Mentioning Fortnite's extraordinarily protracted development - and multiple reveals and re-reveals - almost feels like a low blow; it's a game clearly made with the heartfelt good intentions of an earnest team. But, unfortunately, the uncomfortable history is so heavily entwined in what the game has become, I can't avoid it. Fortnite is a product of its time - 2011 - that has subsequently been tweaked and tuned, prodded and poked, for the five and a half years since, until the original concept is almost totally obscured by all of the references to other, more focused big-money hits of the past half-decade. The fine-tuning has certainly modernised it - loot boxes, hurray! - but is it a game people will be excited to play in 2018? (Or about six months earlier, if you want to pay for the unfinished build of a free-to-play game.)
The version I played of Fortnite, anyway, is near-enough the version available to those in the closed alpha now. We went through the game's "onboarding" process (a tutorial) and were then plopped into the main map. I say "we," because although Fortnite can be played alone it is very much tuned for cooperative, online play, and that is rightly how Epic Games think it is best enjoyed.
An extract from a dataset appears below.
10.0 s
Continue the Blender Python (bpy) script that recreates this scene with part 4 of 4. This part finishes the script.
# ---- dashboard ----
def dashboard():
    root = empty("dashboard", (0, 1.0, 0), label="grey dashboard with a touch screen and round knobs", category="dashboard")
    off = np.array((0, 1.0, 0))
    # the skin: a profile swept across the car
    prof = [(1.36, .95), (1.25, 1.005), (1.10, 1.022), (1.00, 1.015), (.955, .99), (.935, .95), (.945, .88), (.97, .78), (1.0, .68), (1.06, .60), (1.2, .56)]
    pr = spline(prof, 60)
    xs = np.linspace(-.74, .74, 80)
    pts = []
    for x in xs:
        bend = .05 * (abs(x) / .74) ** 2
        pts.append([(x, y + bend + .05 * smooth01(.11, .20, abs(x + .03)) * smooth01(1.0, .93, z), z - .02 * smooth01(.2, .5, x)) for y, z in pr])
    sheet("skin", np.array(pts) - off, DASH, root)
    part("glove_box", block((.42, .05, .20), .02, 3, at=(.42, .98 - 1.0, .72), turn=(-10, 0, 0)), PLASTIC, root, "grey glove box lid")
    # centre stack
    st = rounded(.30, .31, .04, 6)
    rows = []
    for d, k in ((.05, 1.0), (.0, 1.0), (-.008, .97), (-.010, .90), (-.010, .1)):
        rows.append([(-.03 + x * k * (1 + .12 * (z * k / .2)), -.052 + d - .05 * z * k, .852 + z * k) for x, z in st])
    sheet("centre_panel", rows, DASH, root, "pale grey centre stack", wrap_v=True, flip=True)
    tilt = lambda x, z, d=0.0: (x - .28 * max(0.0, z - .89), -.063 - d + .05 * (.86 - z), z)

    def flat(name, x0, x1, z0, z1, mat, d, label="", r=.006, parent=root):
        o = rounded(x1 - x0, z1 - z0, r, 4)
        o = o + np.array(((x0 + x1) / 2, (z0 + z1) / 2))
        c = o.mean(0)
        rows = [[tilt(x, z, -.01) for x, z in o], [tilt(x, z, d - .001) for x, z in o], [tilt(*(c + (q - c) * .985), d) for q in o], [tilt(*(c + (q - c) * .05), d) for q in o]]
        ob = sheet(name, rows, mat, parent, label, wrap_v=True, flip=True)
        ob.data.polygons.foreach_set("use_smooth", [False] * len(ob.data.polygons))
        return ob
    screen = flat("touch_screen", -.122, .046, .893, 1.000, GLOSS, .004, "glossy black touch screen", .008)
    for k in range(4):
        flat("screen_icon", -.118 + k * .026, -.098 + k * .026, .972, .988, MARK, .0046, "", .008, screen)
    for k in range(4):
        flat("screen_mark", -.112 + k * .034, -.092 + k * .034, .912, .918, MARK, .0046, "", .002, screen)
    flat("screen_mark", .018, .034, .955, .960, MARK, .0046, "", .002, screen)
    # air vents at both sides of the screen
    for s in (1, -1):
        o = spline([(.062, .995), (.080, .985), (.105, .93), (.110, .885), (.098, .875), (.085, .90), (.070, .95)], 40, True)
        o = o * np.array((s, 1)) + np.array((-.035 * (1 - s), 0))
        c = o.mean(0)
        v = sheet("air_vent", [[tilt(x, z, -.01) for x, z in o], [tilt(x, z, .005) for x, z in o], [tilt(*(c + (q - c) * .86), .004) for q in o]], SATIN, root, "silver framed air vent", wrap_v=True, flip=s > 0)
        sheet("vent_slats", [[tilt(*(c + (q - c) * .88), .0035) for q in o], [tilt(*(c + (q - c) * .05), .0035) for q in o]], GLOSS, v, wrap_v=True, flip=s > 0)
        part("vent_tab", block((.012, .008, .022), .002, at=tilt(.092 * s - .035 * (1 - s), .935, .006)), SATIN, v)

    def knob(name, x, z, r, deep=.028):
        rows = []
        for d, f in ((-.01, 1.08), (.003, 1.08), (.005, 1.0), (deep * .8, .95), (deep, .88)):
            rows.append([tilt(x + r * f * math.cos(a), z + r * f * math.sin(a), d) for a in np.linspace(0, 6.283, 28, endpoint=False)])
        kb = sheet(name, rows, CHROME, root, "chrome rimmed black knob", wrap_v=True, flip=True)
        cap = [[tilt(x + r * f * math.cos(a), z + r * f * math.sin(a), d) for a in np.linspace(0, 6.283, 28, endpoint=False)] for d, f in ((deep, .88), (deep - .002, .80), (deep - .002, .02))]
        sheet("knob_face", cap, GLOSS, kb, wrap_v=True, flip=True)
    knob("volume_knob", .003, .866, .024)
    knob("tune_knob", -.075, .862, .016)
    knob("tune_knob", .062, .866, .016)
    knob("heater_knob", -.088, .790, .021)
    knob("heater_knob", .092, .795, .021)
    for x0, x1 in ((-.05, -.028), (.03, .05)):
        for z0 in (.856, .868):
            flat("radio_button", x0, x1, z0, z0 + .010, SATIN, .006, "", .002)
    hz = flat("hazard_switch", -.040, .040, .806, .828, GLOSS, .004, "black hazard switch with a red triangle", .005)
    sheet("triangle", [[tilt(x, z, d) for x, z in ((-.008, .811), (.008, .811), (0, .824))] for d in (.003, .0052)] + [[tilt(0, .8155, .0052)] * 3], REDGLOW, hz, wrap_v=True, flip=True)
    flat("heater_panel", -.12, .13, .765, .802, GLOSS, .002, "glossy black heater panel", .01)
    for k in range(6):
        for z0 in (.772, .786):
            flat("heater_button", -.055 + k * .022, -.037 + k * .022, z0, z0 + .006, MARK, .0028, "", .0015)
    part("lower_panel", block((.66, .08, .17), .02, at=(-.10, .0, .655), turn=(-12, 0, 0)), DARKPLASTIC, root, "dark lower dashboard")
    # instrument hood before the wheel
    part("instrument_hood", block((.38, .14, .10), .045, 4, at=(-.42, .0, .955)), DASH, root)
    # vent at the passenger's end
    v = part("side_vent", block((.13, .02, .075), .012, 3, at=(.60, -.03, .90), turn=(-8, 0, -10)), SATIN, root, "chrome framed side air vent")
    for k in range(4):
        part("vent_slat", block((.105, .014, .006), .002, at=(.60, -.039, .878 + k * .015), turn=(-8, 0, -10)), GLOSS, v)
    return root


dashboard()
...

So, we promptly load into the first few main story missions as a kind of squad, ready to grind this mother until we have some more loot, so that we're high enough level to do some more missions, which have loot in them - and everyone knows what loot is good for. (It's good for doing more missions.) First major influence from another big, successful game, check: that'll be Destiny.
The missions I've seen generally follow the same formula: you have unlimited time to run around a large-ish, procedurally-generated instance of the world, whacking away at cars and trees and buildings alike to harvest them for resources (wood, metal, and stone are the three elements you'll need for structures, with smaller bits and bobs required for the more interesting things like traps) until you've had your fill and want to trigger the shuffling horde. At that point, you gather around the MacGuffin in question to defend it, and again have an unlimited amount of time to build whatever twisted maze of lures and defences you can imagine - and pay for with your gathered materials.
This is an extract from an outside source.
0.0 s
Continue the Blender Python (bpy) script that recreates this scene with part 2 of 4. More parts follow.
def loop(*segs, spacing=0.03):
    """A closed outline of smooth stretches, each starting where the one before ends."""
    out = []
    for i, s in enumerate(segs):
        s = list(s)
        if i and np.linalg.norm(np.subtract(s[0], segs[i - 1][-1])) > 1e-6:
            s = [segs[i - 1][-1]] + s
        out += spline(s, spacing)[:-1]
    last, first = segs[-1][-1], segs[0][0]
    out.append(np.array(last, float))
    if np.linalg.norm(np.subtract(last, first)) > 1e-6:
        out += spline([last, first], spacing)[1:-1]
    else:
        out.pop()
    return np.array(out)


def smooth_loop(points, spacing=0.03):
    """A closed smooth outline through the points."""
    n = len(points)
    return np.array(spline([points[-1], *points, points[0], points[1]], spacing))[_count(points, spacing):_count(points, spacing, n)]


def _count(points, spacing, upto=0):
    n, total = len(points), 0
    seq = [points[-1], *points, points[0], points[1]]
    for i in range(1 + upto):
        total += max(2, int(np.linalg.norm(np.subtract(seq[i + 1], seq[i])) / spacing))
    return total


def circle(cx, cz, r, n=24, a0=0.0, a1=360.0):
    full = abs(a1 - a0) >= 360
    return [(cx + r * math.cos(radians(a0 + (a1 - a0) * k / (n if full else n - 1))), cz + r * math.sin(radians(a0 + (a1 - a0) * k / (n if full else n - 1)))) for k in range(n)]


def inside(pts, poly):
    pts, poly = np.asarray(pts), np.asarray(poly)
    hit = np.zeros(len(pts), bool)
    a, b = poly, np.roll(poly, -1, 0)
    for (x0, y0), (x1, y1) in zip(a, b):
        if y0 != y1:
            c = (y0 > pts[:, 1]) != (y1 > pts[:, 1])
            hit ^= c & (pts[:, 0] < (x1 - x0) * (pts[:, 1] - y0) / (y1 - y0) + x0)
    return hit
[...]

Here, at least, there is a proper joy to Fortnite. I can't tell if it's my particularly compulsive personality, or just broader human nature itself, that makes it such a pleasure to line up a self-sufficient network of traps and watch little foes scuttle towards their automated doom. I love it, either way. And likewise the old formula of several friends holding off a siege will probably never fail to deliver. It certainly delivers here - even if the "everything's better with friends" mantra rings true - and I feel that I'm still some way from really hitting the potential for my weaponised grand designs.
But, fun as Fortnite can be, this portion of the game's perpetual cycle still feels like a missed opportunity for something greater. My dream of a fully-automated fortress of death - Plants vs. Zombies captured this brilliantly - was never quite realised. In part it's because the AI doesn't really work that way: more than once, with enemies known to be attacking from all sides, I created a single route to the objective so that they'd all be funnelled into my corridor of traps and turrets - but instead of running round to that path of least resistance, they just slammed into the nearest walls on their straight-line route and started chipping away at them, forcing me to go mow them down with a generic rifle instead. (It's likely also because I hadn't progressed far enough through the game to unlock the really cool stuff, but I can't speak for what I haven't seen or played.)
The game, most importantly, just isn't made to be played just that way. Alongside turret defence it's also a third-person shooter, and a melee action game, and looter, and builder, and so on forever and ever. Play however you want is the well-intentioned philosophy, but it's sadly misguided. Games you can play however you want are completely open - imagine if Minecraft only gave you rigid, prefab walls and ramps for just one type of castle, instead of its flexible barebones blocks. Fortnite, by contrast, is a conglomeration of other games and their accompanying rules and systems, awkwardly stuck together. There seems to be a misplaced hope that adding more features, mechanics, and curated playstyles will also add more flexibility, but it does the opposite. I feel like in playing one way, I'm funneled into the other, because of a belief that all of these different games are fun - and so they should all be in this game together, at the same time.
Epic has long argued that games these days should be one thing: a service, developed alongside the input of its players. But Fortnite is not naturally that game, and that philosophy is so obviously getting in its way. Moulding it to the service-based model means a game about building and defending forts also has purchasable loot boxes, and collectible cards, and collectible heroes, and an extensive RPG skill tree, and all kinds of bloat designed around the base tendencies of compulsion and infinite progression. An over-anxiousness towards player feedback, meanwhile, means any original vision is constantly challenged - and so what started out as a quick-turnaround game jam project morphs into a perpetually-tinkered, six-year-old behemoth. The result of all this is that it feels, at times, as though playing Fortnite is like playing a business model, when there's a fun and charming enough game hidden somewhere beneath it.
But even then, what would that hidden game be? If only Fortnite was just about the building and the defending, I carry on thinking to myself, staring at the endless, between-game tabs of cards and characters. But then that would be Orcs Must Die - and orcs are much more in vogue than zombies now, anyway.
This article is based on a press trip to Berlin. Epic covered travel and accommodation costs.